From a customer’s point of view that’s a pretty significant message. What’s more, it has the added benefit of being self-fulfilling – people see that you listen to feedback, which encourages them to give more feedback that you can respond to and inform them about. Before you know it your customer-centric organisation is established, and you’re reaping the competitive benefits.

2. A strategy for customer experience

“Solving the obvious problems, whatever it takes” seems like an obvious strategy for customer experience. You care about the experience your customers are facing, so you want to address the problems they’re facing. In fact, it’s the strategy underlying the approach to findability I outlined in my recent article about improving findability on a website. So why aren’t all businesses that care about the customer experience doing this?

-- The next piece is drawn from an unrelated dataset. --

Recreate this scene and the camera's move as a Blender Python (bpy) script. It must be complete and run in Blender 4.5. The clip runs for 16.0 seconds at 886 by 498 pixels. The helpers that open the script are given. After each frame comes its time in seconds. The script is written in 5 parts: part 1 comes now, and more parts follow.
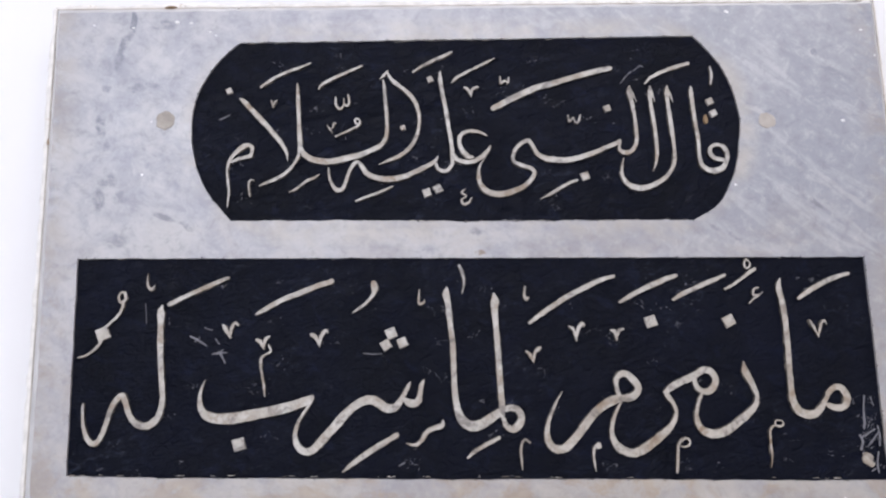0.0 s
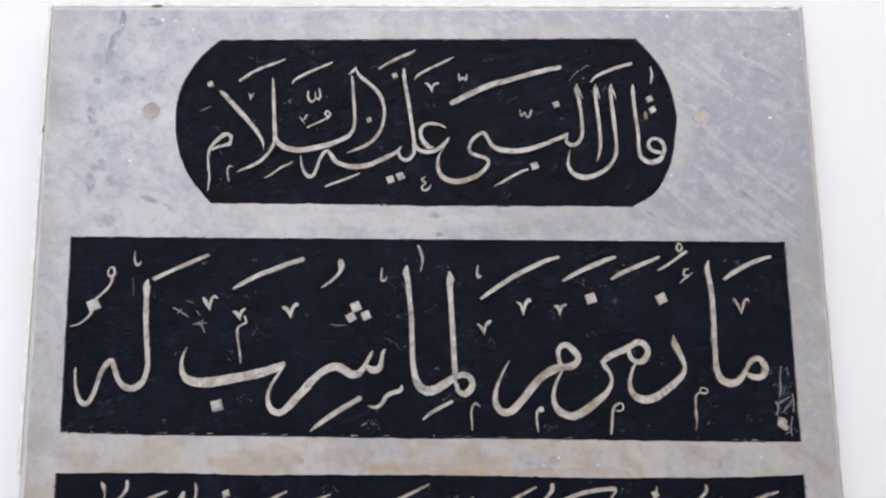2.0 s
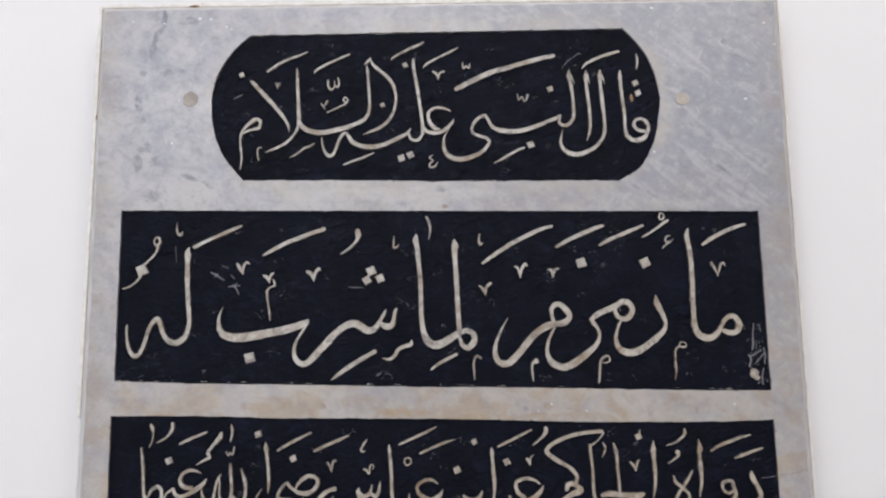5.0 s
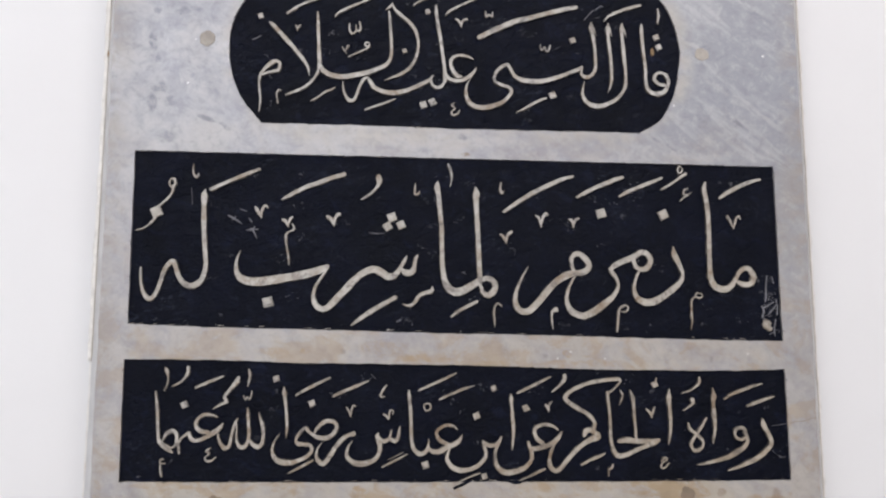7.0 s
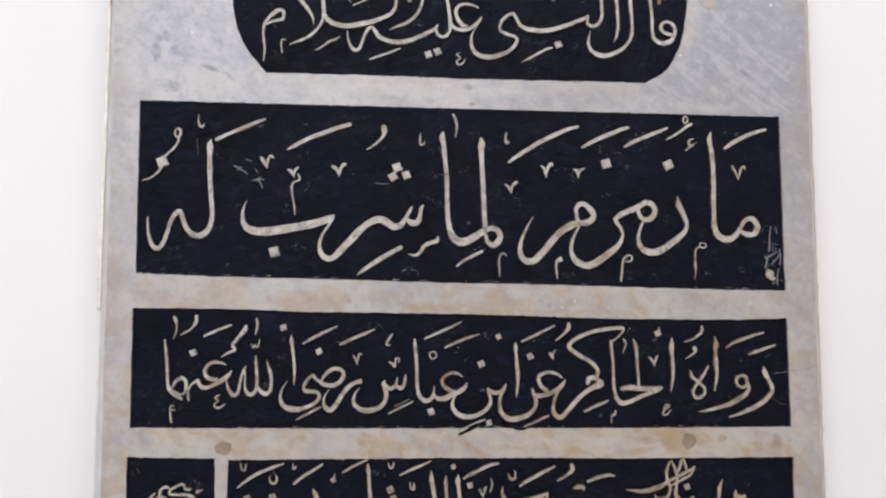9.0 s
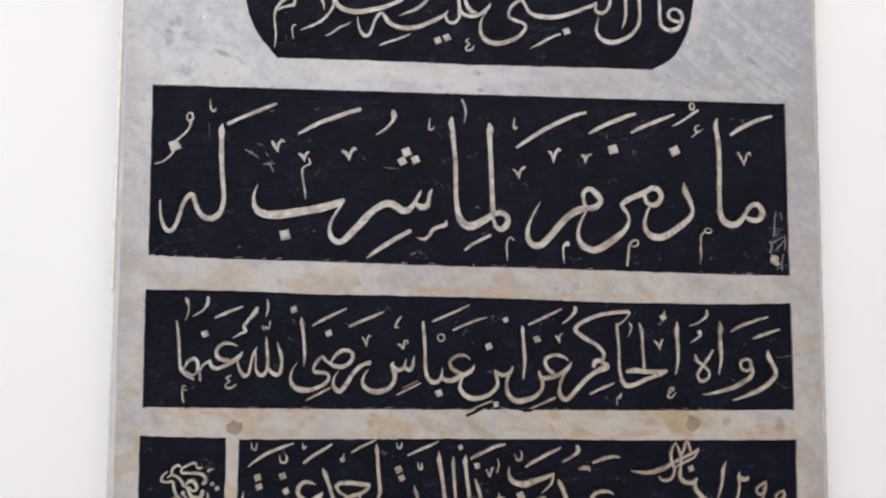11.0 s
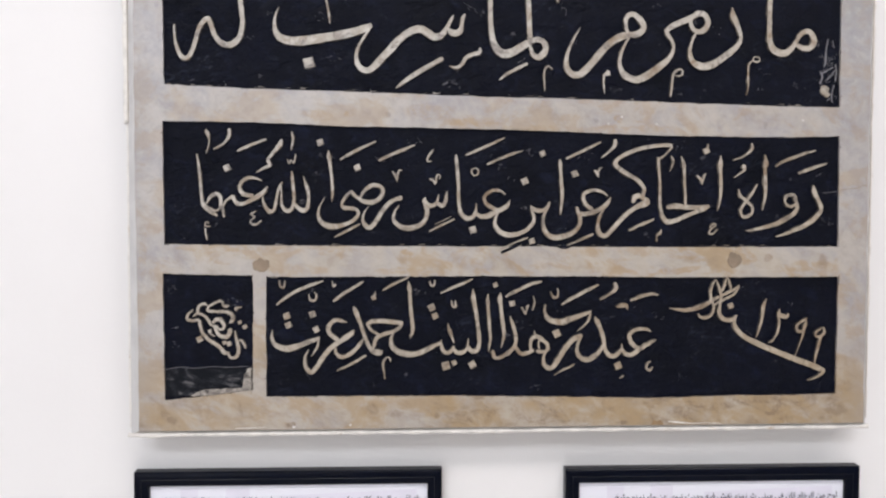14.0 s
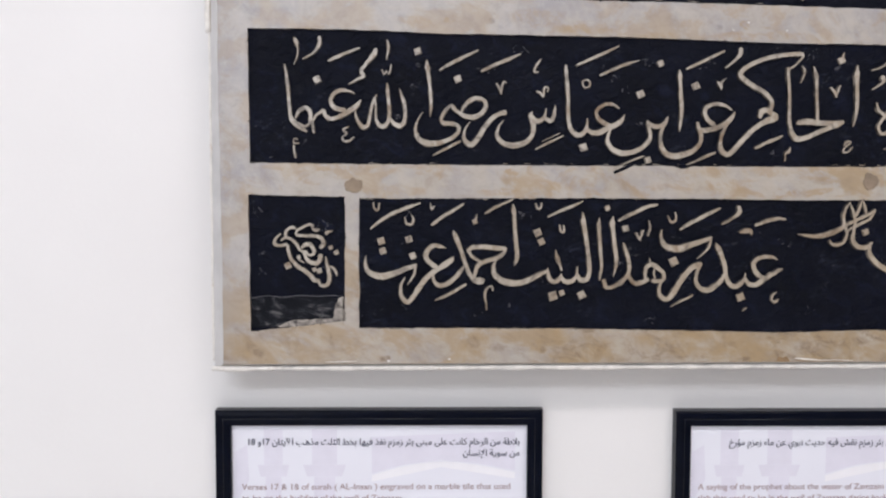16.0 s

The simple answer is that this is a lovely ideal, but it takes a level of organisational commitment that is just too difficult in reality. As Linda Ireland writes in this interesting piece about acting on learning from voice of the customer programmes, it’s pretty common to have plenty of insights about obvious problems, but not quite manage to act on them.

Here are some of the factors that I think get in the way:

The “obvious” problems aren’t always as obvious as they might seem

What does it mean for a problem to be “obvious”? Often it means that the problem is obvious to people who make decisions about what a business spends time and money on. However, these people are very rarely the employees who are in regular contact with customers, so it can be difficult for customer experience problems to register high on their agenda – problems that this group understand better, or that they’re feeling the pain from directly everyday will seem to be more obvious.

The scale of problems can also be difficult to judge. Because of the nature of contact with customers, it’s not always easy to know whether a customer problem is a one-off or a frequent occurrence – perhaps because very few customers give their feedback to the company or perhaps because different parts of the company deal with customers, giving a fragmented picture.

Voice of the customer programmes can help with this by more systematically soliciting feedback from customers and by collecting insight from customer contacts across departments and in all parts of the customer journey to get a broader picture of the scale of problems.

“Whatever it takes” is an unrealistic commitment

Sure, if you’re a rail operator you don’t want your customers to be kept waiting for their delayed train to arrive … but what’s it worth to you? A “whatever it takes” solution might be to have a fleet (is that the right collective noun?) of trains on standby in case, ready to bring into action in these situations … but that’s going to have a cost that’s probably higher than your business is willing to bear in order to address this particular problem.

One of the challenges in running a customer experience improvement programme is working out what the cost of a problem is to the business, so that the organisation can understand the value or ROI of finding a solution to it.

Getting from knowledge about a problem to action to solve it can be difficult

Solving problems can be difficult. You need to get enough information about the problem to understand it, which is not always easy. You need the right people and skills to be able to find a solution; this will involve change somewhere around the business … and businesses often struggle with change. You need commitment from the right people in an organisation to implement the solution. And sometimes there are just so many obvious problems that the business is paralysed by deciding where to start with solving them. The “knowing-doing” gap is often apparent with this type of problem…

What’s your obvious problem?

I’m sure organisations other than Dyson could thrive on this approach. Pick the top 3 problems you know about. How would the world look different to you if you solved them? How would your customers, clients and employees respond when you told them you’ve solved these problems?